● **What this task involves**
Return all entries word for word, but drop any images.

[Some records]
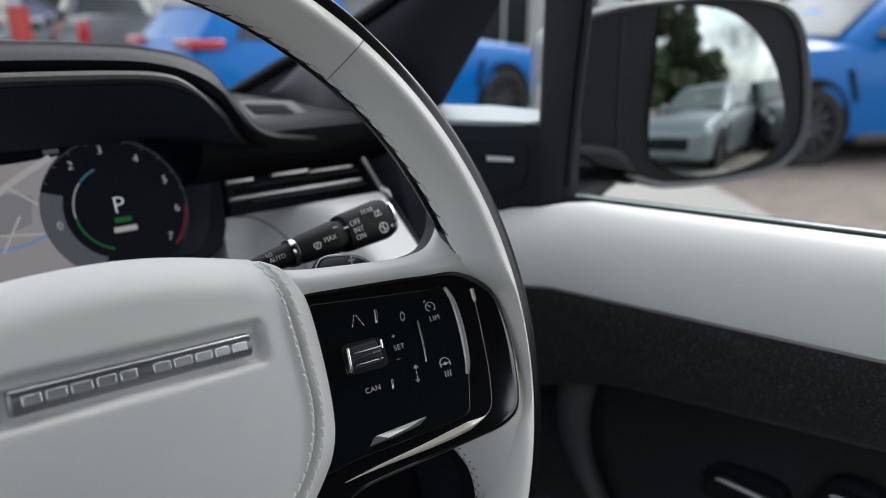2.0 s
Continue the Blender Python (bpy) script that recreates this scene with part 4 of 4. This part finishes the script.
# ---- front pillar, roof, floor and the far side of the cabin ----
def pillar():
    left = spline([(0.330, 0.68, 1.190), (0.343, 0.60, 1.228), (0.360, 0.52, 1.263), (0.384, 0.34, 1.336), (0.365, 0.10, 1.450), (0.33, -0.1, 1.54)], 24)
    right = spline([(0.425, 0.40, 1.140), (0.421, 0.34, 1.220), (0.420, 0.322, 1.241), (0.418, 0.244, 1.337), (0.400, 0.06, 1.55), (0.385, 0.0, 1.60)], 24)
    rows = []
    for a, b in zip(left, right):
        r = []
        for t in np.linspace(0, 1, 11):
            p = a + (b - a) * t
            bulge = 0.022 * math.sin(math.pi * t) ** 0.7
            r.append((p[0] - bulge, p[1], p[2] - 0.3 * bulge))
        back = [(b[0] + 0.012, b[1] + 0.05, b[2]), (a[0] + 0.03, a[1] + 0.05, a[2] + 0.01)]
        rows.append(r + back)
    placed("windscreen_pillar", grid(rows, close_row=True, cap=True), PILLAR_CLOTH, ID, "dark fabric-covered windscreen pillar", "pillar", "structure")
    # moulded cover at the pillar's base, windscreen light put into its paler grey
    low = spline([(0.338, 0.505, 1.236), (0.336, 0.440, 1.234), (0.315, 0.365, 1.240), (0.326, 0.330, 1.235)], 14)
    high = spline([(0.341, 0.500, 1.247), (0.348, 0.455, 1.276), (0.345, 0.375, 1.300), (0.348, 0.335, 1.290)], 14)
    rows = [[tuple(a + (b - a) * t + np.array([-0.007, -0.004, 0.002]) * math.sin(math.pi * t)) for t in np.linspace(0, 1, 9)] for a, b in zip(low, high)]
    back = [[(x + 0.012, y + 0.010, z) for x, y, z in r[::-1]] for r in rows]
    placed("trim", grid([r + b for r, b in zip(rows, back)], close_row=True, cap=True), PILLAR_BASE, ID, "moulded pillar foot cover, paler for windscreen light on it", "trim", "structure")
    # black rubber seal along the windscreen edge
    placed("trim", tube([(p[0] - 0.004, p[1] + 0.006, p[2] + 0.004) for p in left], 0.007, 8), BLACK_PLASTIC, ID, "black windscreen edge seal", "seal", "structure")


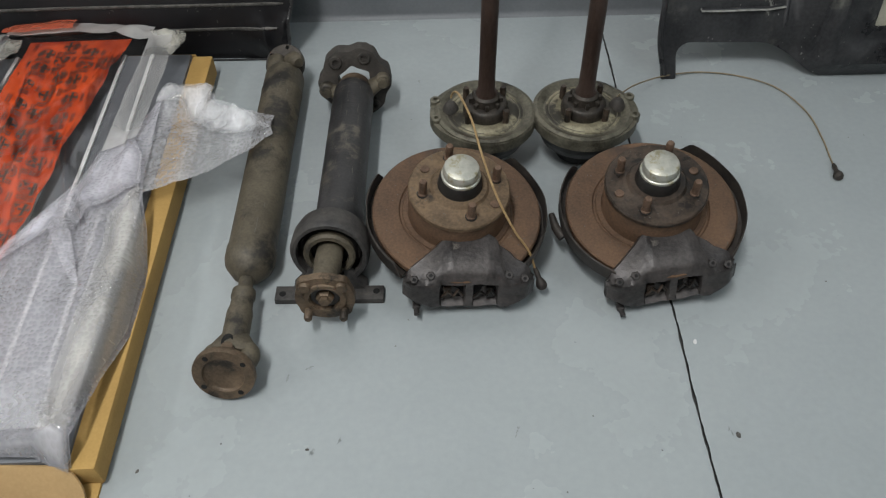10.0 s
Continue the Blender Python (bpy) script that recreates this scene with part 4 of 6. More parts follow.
def rear_shaft():
    """Wide tube with a joint flange at the far end, a slim sliding neck and a flanged joint at the near end."""
    a, b = Vector((0.648, 0.375, 0.041)), Vector((0.640, -0.128, 0.040))
    ob = thing("propeller_shaft", "grimy steel propeller shaft with a joint flange at each end", "propeller shaft", group="propeller shafts")
    m = along(a, b)
    L = (b - a).length
    part("tube", lathe([(0, -0.012), (0.03, -0.012), (0.037, -0.002), (0.0385, 0.004), (0.0385, 0.05), (0.0395, 0.053), (0.0385, 0.056), (0.0382, L - 0.05), (0.0398, L - 0.046), (0.0398, L - 0.026), (0.037, L - 0.014), (0.024, L + 0.004), (0.014, L + 0.012), (0, L + 0.012)], 44, m, wobble=0.008), OLIVE, ob, "tube with dark oily patches")
    scratches(ob, m, 0.0389, L, 30, 5, SCRATCH)
    n0 = b + (b - a).normalized() * 0.008
    n1 = Vector((0.638, -0.255, 0.042))
    m2 = along(n0, n1)
    K = (n1 - n0).length
    part("sliding_neck", lathe([(0, 0), (0.0115, 0), (0.0115, 0.022), (0.018, 0.028), (0.0185, 0.04), (0.0165, 0.043), (0.0172, 0.06), (0.0195, 0.07), (0.0195, K - 0.006), (0.017, K + 0.008), (0, K + 0.008)], 28, m2), OLIVE, ob)
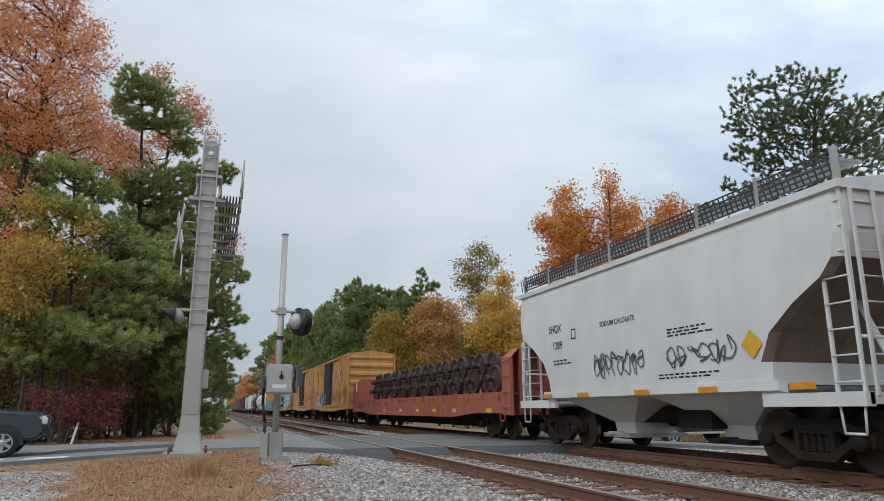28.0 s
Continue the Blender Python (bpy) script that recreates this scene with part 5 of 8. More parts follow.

● **Task result**
2.0 s
Continue the Blender Python (bpy) script that recreates this scene with part 4 of 4. This part finishes the script.
# ---- front pillar, roof, floor and the far side of the cabin ----
def pillar():
    left = spline([(0.330, 0.68, 1.190), (0.343, 0.60, 1.228), (0.360, 0.52, 1.263), (0.384, 0.34, 1.336), (0.365, 0.10, 1.450), (0.33, -0.1, 1.54)], 24)
    right = spline([(0.425, 0.40, 1.140), (0.421, 0.34, 1.220), (0.420, 0.322, 1.241), (0.418, 0.244, 1.337), (0.400, 0.06, 1.55), (0.385, 0.0, 1.60)], 24)
    rows = []
    for a, b in zip(left, right):
        r = []
        for t in np.linspace(0, 1, 11):
            p = a + (b - a) * t
            bulge = 0.022 * math.sin(math.pi * t) ** 0.7
            r.append((p[0] - bulge, p[1], p[2] - 0.3 * bulge))
        back = [(b[0] + 0.012, b[1] + 0.05, b[2]), (a[0] + 0.03, a[1] + 0.05, a[2] + 0.01)]
        rows.append(r + back)
    placed("windscreen_pillar", grid(rows, close_row=True, cap=True), PILLAR_CLOTH, ID, "dark fabric-covered windscreen pillar", "pillar", "structure")
    # moulded cover at the pillar's base, windscreen light put into its paler grey
    low = spline([(0.338, 0.505, 1.236), (0.336, 0.440, 1.234), (0.315, 0.365, 1.240), (0.326, 0.330, 1.235)], 14)
    high = spline([(0.341, 0.500, 1.247), (0.348, 0.455, 1.276), (0.345, 0.375, 1.300), (0.348, 0.335, 1.290)], 14)
    rows = [[tuple(a + (b - a) * t + np.array([-0.007, -0.004, 0.002]) * math.sin(math.pi * t)) for t in np.linspace(0, 1, 9)] for a, b in zip(low, high)]
    back = [[(x + 0.012, y + 0.010, z) for x, y, z in r[::-1]] for r in rows]
    placed("trim", grid([r + b for r, b in zip(rows, back)], close_row=True, cap=True), PILLAR_BASE, ID, "moulded pillar foot cover, paler for windscreen light on it", "trim", "structure")
    # black rubber seal along the windscreen edge
    placed("trim", tube([(p[0] - 0.004, p[1] + 0.006, p[2] + 0.004) for p in left], 0.007, 8), BLACK_PLASTIC, ID, "black windscreen edge seal", "seal", "structure")


10.0 s
Continue the Blender Python (bpy) script that recreates this scene with part 4 of 6. More parts follow.
def rear_shaft():
    """Wide tube with a joint flange at the far end, a slim sliding neck and a flanged joint at the near end."""
    a, b = Vector((0.648, 0.375, 0.041)), Vector((0.640, -0.128, 0.040))
    ob = thing("propeller_shaft", "grimy steel propeller shaft with a joint flange at each end", "propeller shaft", group="propeller shafts")
    m = along(a, b)
    L = (b - a).length
    part("tube", lathe([(0, -0.012), (0.03, -0.012), (0.037, -0.002), (0.0385, 0.004), (0.0385, 0.05), (0.0395, 0.053), (0.0385, 0.056), (0.0382, L - 0.05), (0.0398, L - 0.046), (0.0398, L - 0.026), (0.037, L - 0.014), (0.024, L + 0.004), (0.014, L + 0.012), (0, L + 0.012)], 44, m, wobble=0.008), OLIVE, ob, "tube with dark oily patches")
    scratches(ob, m, 0.0389, L, 30, 5, SCRATCH)
    n0 = b + (b - a).normalized() * 0.008
    n1 = Vector((0.638, -0.255, 0.042))
    m2 = along(n0, n1)
    K = (n1 - n0).length
    part("sliding_neck", lathe([(0, 0), (0.0115, 0), (0.0115, 0.022), (0.018, 0.028), (0.0185, 0.04), (0.0165, 0.043), (0.0172, 0.06), (0.0195, 0.07), (0.0195, K - 0.006), (0.017, K + 0.008), (0, K + 0.008)], 28, m2), OLIVE, ob)
28.0 s
Continue the Blender Python (bpy) script that recreates this scene with part 5 of 8. More parts follow.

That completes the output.